STATED PROBLEM - Copy the material that follows word for word and omit its pictures.

DATA EXTRACT -
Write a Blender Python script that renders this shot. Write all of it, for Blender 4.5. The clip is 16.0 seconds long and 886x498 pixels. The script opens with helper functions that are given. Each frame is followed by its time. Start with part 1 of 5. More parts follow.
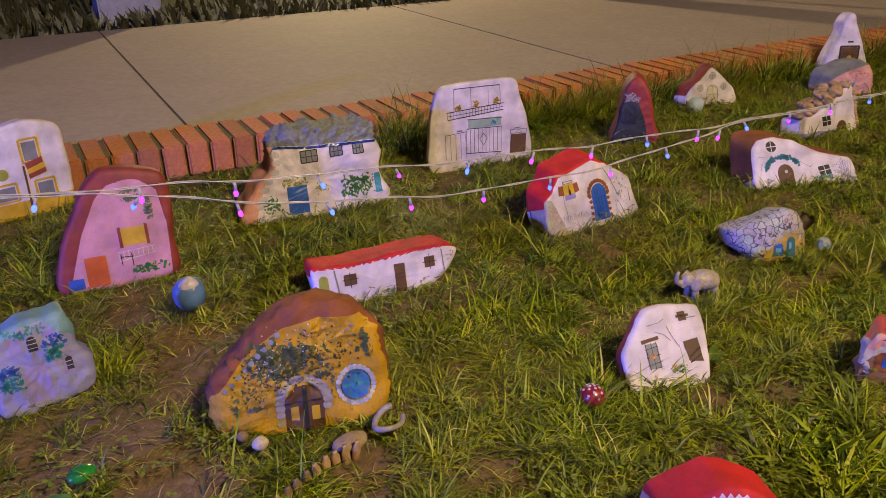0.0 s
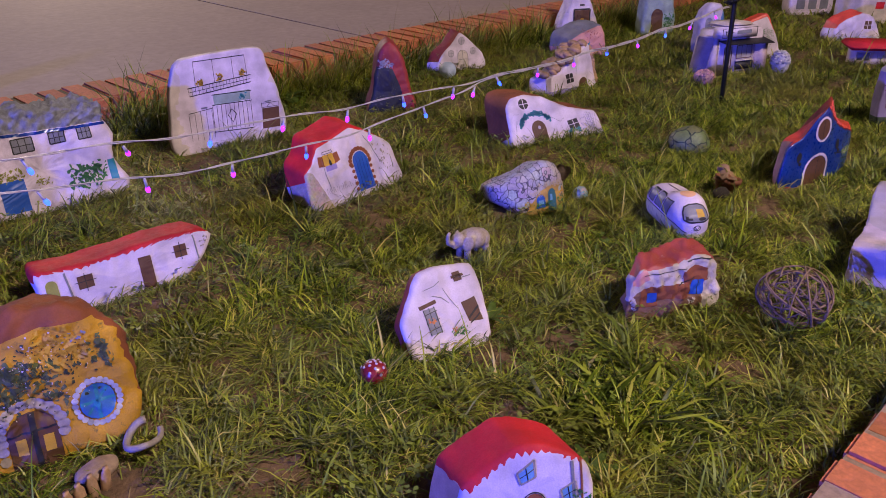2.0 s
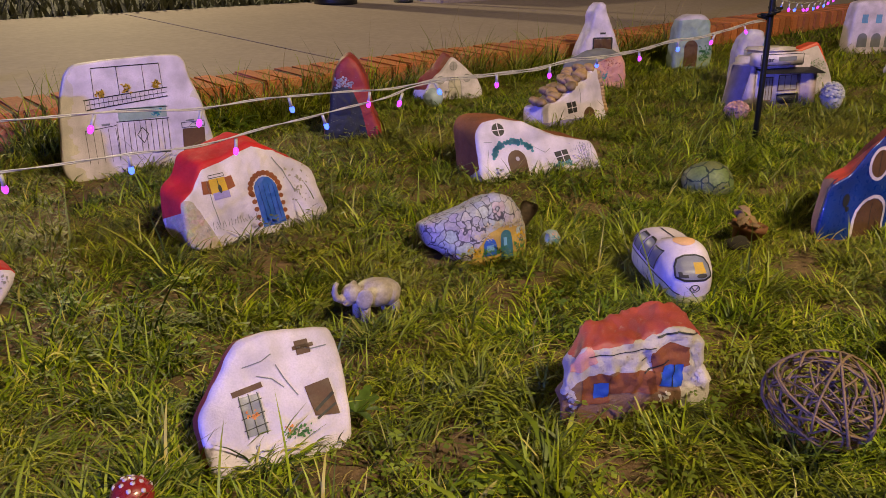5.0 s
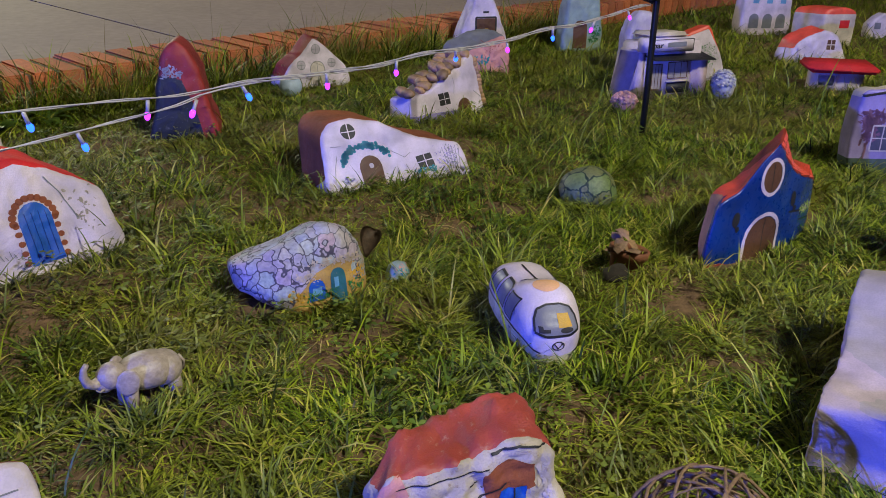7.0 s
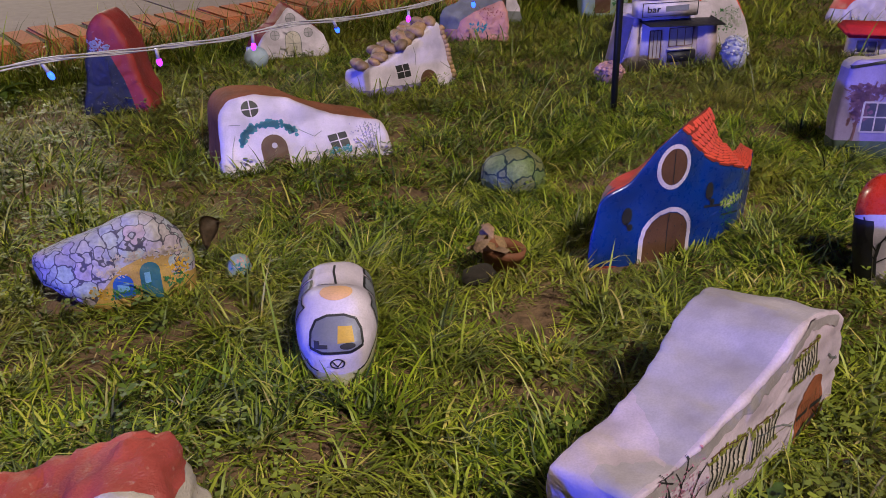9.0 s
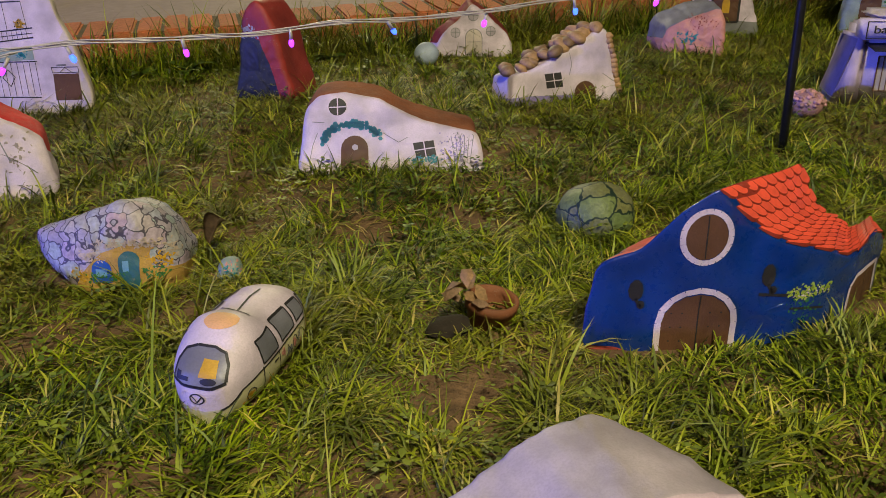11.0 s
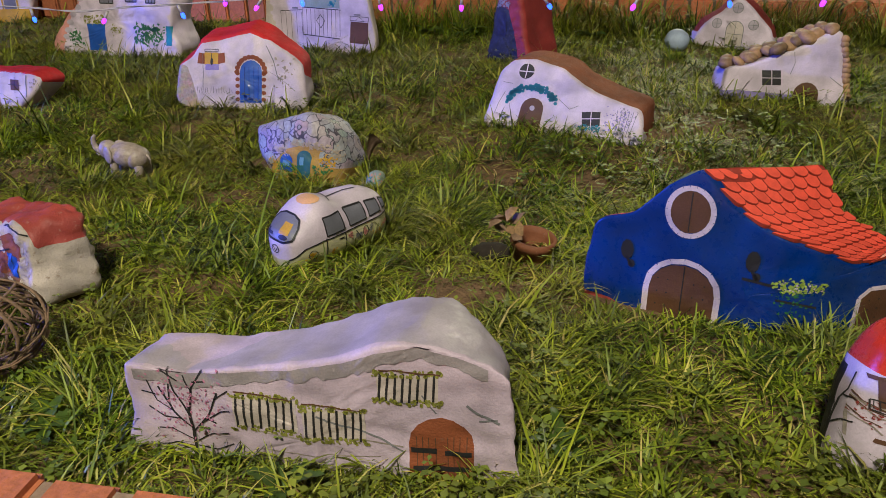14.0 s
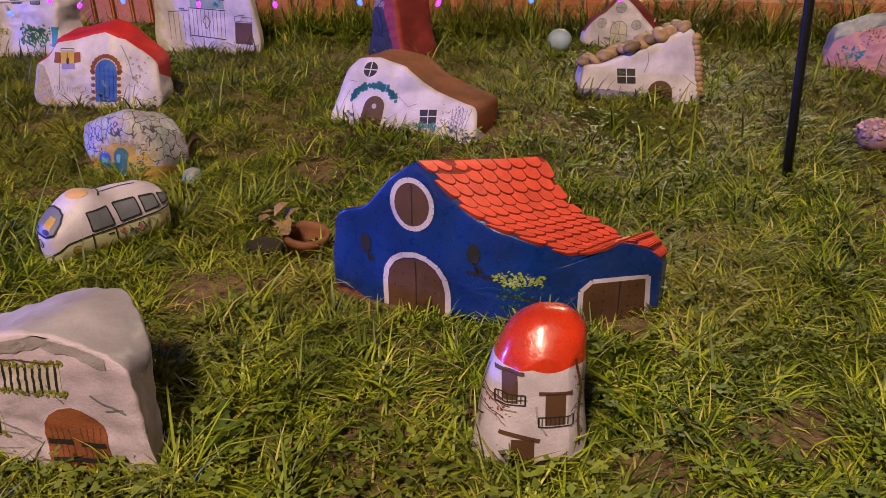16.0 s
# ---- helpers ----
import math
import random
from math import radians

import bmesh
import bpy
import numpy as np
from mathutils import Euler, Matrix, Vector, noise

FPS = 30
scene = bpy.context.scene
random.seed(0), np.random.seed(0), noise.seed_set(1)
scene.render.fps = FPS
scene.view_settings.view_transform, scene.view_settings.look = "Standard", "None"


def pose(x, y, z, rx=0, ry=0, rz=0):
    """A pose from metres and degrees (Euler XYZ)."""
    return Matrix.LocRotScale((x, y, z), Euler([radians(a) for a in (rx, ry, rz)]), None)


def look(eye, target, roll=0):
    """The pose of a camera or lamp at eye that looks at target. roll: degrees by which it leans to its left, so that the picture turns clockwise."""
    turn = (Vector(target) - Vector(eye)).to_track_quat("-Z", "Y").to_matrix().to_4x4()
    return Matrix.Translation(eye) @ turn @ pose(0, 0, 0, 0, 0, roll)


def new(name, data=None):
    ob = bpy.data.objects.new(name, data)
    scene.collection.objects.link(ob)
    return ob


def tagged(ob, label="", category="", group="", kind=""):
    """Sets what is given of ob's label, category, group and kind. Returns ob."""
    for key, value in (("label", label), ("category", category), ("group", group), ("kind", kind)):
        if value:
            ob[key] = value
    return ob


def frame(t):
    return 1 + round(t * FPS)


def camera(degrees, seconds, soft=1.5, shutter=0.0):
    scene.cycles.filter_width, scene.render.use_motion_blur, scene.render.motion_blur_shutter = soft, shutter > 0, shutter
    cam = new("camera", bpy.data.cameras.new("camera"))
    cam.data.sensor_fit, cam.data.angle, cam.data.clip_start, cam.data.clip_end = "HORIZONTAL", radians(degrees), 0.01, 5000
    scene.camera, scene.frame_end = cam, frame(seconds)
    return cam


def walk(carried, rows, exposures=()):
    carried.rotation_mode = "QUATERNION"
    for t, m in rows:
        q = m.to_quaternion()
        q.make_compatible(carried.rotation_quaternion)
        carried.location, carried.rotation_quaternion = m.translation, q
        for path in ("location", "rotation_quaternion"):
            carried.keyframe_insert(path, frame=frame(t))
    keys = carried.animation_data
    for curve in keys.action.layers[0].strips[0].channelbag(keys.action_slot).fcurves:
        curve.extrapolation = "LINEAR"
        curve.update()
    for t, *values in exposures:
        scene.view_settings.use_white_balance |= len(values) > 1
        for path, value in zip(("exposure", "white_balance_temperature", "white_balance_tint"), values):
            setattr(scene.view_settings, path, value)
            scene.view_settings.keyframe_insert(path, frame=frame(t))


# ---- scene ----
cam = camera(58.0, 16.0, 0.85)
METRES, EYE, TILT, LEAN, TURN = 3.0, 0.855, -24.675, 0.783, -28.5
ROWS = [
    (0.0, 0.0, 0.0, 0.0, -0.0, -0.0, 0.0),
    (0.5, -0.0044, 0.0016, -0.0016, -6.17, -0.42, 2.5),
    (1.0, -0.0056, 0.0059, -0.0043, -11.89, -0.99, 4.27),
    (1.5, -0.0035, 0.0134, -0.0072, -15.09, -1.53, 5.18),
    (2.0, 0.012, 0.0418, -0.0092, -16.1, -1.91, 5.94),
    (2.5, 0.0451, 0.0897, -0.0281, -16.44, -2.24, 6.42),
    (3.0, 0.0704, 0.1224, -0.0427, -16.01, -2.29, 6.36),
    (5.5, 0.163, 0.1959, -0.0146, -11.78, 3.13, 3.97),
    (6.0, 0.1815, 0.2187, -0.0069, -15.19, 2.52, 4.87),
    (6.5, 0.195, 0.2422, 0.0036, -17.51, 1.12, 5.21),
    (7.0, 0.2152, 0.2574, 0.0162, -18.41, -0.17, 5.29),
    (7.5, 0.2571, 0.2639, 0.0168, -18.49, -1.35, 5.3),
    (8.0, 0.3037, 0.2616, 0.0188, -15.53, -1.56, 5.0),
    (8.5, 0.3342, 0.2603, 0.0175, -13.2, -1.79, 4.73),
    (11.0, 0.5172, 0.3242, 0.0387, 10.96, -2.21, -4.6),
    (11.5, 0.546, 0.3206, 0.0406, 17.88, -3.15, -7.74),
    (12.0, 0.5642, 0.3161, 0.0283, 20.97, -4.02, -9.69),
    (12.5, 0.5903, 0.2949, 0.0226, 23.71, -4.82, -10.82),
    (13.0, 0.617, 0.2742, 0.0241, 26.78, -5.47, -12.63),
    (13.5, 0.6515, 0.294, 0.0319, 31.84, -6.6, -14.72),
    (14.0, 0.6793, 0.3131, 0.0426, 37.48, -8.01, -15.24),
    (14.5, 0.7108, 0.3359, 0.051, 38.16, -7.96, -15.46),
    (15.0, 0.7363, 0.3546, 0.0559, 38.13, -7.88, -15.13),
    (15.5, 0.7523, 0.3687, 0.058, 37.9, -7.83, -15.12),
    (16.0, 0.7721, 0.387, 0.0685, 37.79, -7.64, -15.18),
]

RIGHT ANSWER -
Write a Blender Python script that renders this shot. Write all of it, for Blender 4.5. The clip is 16.0 seconds long and 886x498 pixels. The script opens with helper functions that are given. Each frame is followed by its time. Start with part 1 of 5. More parts follow.
0.0 s
2.0 s
5.0 s
7.0 s
9.0 s
11.0 s
14.0 s
16.0 s
# ---- helpers ----
import math
import random
from math import radians

import bmesh
import bpy
import numpy as np
from mathutils import Euler, Matrix, Vector, noise

FPS = 30
scene = bpy.context.scene
random.seed(0), np.random.seed(0), noise.seed_set(1)
scene.render.fps = FPS
scene.view_settings.view_transform, scene.view_settings.look = "Standard", "None"


def pose(x, y, z, rx=0, ry=0, rz=0):
    """A pose from metres and degrees (Euler XYZ)."""
    return Matrix.LocRotScale((x, y, z), Euler([radians(a) for a in (rx, ry, rz)]), None)


def look(eye, target, roll=0):
    """The pose of a camera or lamp at eye that looks at target. roll: degrees by which it leans to its left, so that the picture turns clockwise."""
    turn = (Vector(target) - Vector(eye)).to_track_quat("-Z", "Y").to_matrix().to_4x4()
    return Matrix.Translation(eye) @ turn @ pose(0, 0, 0, 0, 0, roll)


def new(name, data=None):
    ob = bpy.data.objects.new(name, data)
    scene.collection.objects.link(ob)
    return ob


def tagged(ob, label="", category="", group="", kind=""):
    """Sets what is given of ob's label, category, group and kind. Returns ob."""
    for key, value in (("label", label), ("category", category), ("group", group), ("kind", kind)):
        if value:
            ob[key] = value
    return ob


def frame(t):
    return 1 + round(t * FPS)


def camera(degrees, seconds, soft=1.5, shutter=0.0):
    scene.cycles.filter_width, scene.render.use_motion_blur, scene.render.motion_blur_shutter = soft, shutter > 0, shutter
    cam = new("camera", bpy.data.cameras.new("camera"))
    cam.data.sensor_fit, cam.data.angle, cam.data.clip_start, cam.data.clip_end = "HORIZONTAL", radians(degrees), 0.01, 5000
    scene.camera, scene.frame_end = cam, frame(seconds)
    return cam


def walk(carried, rows, exposures=()):
    carried.rotation_mode = "QUATERNION"
    for t, m in rows:
        q = m.to_quaternion()
        q.make_compatible(carried.rotation_quaternion)
        carried.location, carried.rotation_quaternion = m.translation, q
        for path in ("location", "rotation_quaternion"):
            carried.keyframe_insert(path, frame=frame(t))
    keys = carried.animation_data
    for curve in keys.action.layers[0].strips[0].channelbag(keys.action_slot).fcurves:
        curve.extrapolation = "LINEAR"
        curve.update()
    for t, *values in exposures:
        scene.view_settings.use_white_balance |= len(values) > 1
        for path, value in zip(("exposure", "white_balance_temperature", "white_balance_tint"), values):
            setattr(scene.view_settings, path, value)
            scene.view_settings.keyframe_insert(path, frame=frame(t))


# ---- scene ----
cam = camera(58.0, 16.0, 0.85)
METRES, EYE, TILT, LEAN, TURN = 3.0, 0.855, -24.675, 0.783, -28.5
ROWS = [
    (0.0, 0.0, 0.0, 0.0, -0.0, -0.0, 0.0),
    (0.5, -0.0044, 0.0016, -0.0016, -6.17, -0.42, 2.5),
    (1.0, -0.0056, 0.0059, -0.0043, -11.89, -0.99, 4.27),
    (1.5, -0.0035, 0.0134, -0.0072, -15.09, -1.53, 5.18),
    (2.0, 0.012, 0.0418, -0.0092, -16.1, -1.91, 5.94),
    (2.5, 0.0451, 0.0897, -0.0281, -16.44, -2.24, 6.42),
    (3.0, 0.0704, 0.1224, -0.0427, -16.01, -2.29, 6.36),
    (5.5, 0.163, 0.1959, -0.0146, -11.78, 3.13, 3.97),
    (6.0, 0.1815, 0.2187, -0.0069, -15.19, 2.52, 4.87),
    (6.5, 0.195, 0.2422, 0.0036, -17.51, 1.12, 5.21),
    (7.0, 0.2152, 0.2574, 0.0162, -18.41, -0.17, 5.29),
    (7.5, 0.2571, 0.2639, 0.0168, -18.49, -1.35, 5.3),
    (8.0, 0.3037, 0.2616, 0.0188, -15.53, -1.56, 5.0),
    (8.5, 0.3342, 0.2603, 0.0175, -13.2, -1.79, 4.73),
    (11.0, 0.5172, 0.3242, 0.0387, 10.96, -2.21, -4.6),
    (11.5, 0.546, 0.3206, 0.0406, 17.88, -3.15, -7.74),
    (12.0, 0.5642, 0.3161, 0.0283, 20.97, -4.02, -9.69),
    (12.5, 0.5903, 0.2949, 0.0226, 23.71, -4.82, -10.82),
    (13.0, 0.617, 0.2742, 0.0241, 26.78, -5.47, -12.63),
    (13.5, 0.6515, 0.294, 0.0319, 31.84, -6.6, -14.72),
    (14.0, 0.6793, 0.3131, 0.0426, 37.48, -8.01, -15.24),
    (14.5, 0.7108, 0.3359, 0.051, 38.16, -7.96, -15.46),
    (15.0, 0.7363, 0.3546, 0.0559, 38.13, -7.88, -15.13),
    (15.5, 0.7523, 0.3687, 0.058, 37.9, -7.83, -15.12),
    (16.0, 0.7721, 0.387, 0.0685, 37.79, -7.64, -15.18),
]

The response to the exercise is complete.